Quando si parla delle feste natalizie, chi può ancora godere della compagnia di nonne e nonni avrà certamente sentito parlare del “Natale di una volta”.

Un momento di condivisione, in cui il calore della famiglia andava a scaldare le fredde notti del dicembre nelle cascine e nei casolari e dove la parola d’ordine, forse imposta da una povertà dilagante, era senza dubbio “frugalità”. 

Al giorno d’oggi invece, che si consideri un’evoluzione positiva o negativa, le cose stanno diversamente. Sì, perché nel corso degli ultimi decenni, con lo sviluppo della globalizzazione e della crescita dei mercati e del mondo di consumo, il Natale è diventato sempre più un’occasione di acquisito e di spesa, sia per chi vuole abbellire la propria casa, chi rendere il cenone o il pranzo più ricercato o, per la maggiore, chi non vuole far mancare ad alcuno un pensiero come si deve. 

Insomma, stando alle indagini promosse da molte realtà nel corso degli anni, specie associazioni di categoria e vari istituti di studio dell’economia, è risultato lampante uno sviluppo in positivo di vendite e di assunzioni nel periodo  natalizio. 

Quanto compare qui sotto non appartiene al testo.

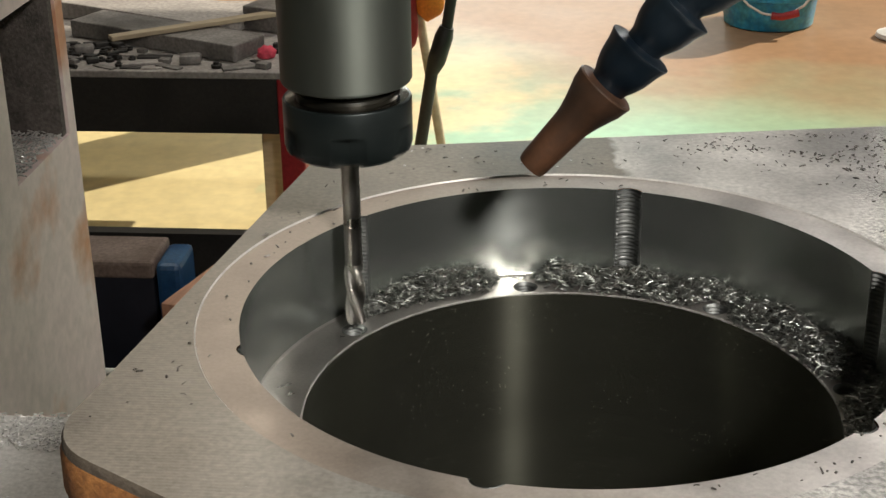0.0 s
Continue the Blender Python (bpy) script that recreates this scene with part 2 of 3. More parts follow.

Si tratta di quello che gli economisti chiamano “effetto Babbo Natale”, il quale dà un importante impulso alle attività sia di vendita che di produzione. 

Il concetto è semplice: in previsione di un aumento di consumi quanto meno prevedibile le aziende tendono ad aumentare l’offerta e dunque anche la produzione, producendo un effetto in positivo rispetto all’output e all’incremento, seppur temporaneo, del personale.

I settori trainanti sono senza dubbio quello dell’agro-alimentare, quello turistico e in generale quello ricomprendente le attività commerciali, i quali fungono da trampolino anche per tutte le filiere ad essi collegati. 

Un piccolo “boom” insomma, che però lascia alcune perplessità. 

Si tratta infatti di una sorta di “effetto boomerang”, in cui, stando ai dati forniti dall’ISTAT, mentre il PIL, ossia il prodotto interno lordo, tende a raggiungere picchi importanti in corrispondenza dei mesi di ottobre, novembre e dicembre, finite le festività si assiste ad un brusco calo, passando da in media un +50% ad un -15% durante i mesi di gennaio e febbraio. 

Una variazione che dunque non segna un momento di reale crescita, ma che comunque cela forti opportunità.

Una di queste è sicuramente riferibile all’ambito occupazionale, che segna in questo periodo dell’anno un trend positivo. 

La necessità di assumere più personale al fine di sostenere i ritmi di una produzione in aumento vede una crescita nelle assunzioni che per il 2019 hanno segnato un buon numero, circa 15mila stando ai dati comparsi su alcuni quotidiani nazionali che hanno svolto indagini presso agenzie di collocamento e su siti internet dedicati.

Da rilevare un fatto: si tratta per la maggior parte se non esclusivamente di lavoro a tempo determinato, di una durata di circa tre/quattro mesi, ancora troppo limitati per garantire una qualche certezza. 

In sintesi dunque gli effetti positivi che l’economia registra nel periodo natalizio, sia dal punto di vista produttivo che occupazionale, danno una ventata d’aria fresca al mercato il quale però deve porsi necessariamente come obbiettivo quello di “sfruttare” questo momento come occasione reale e concreta di crescita stabile e duratura.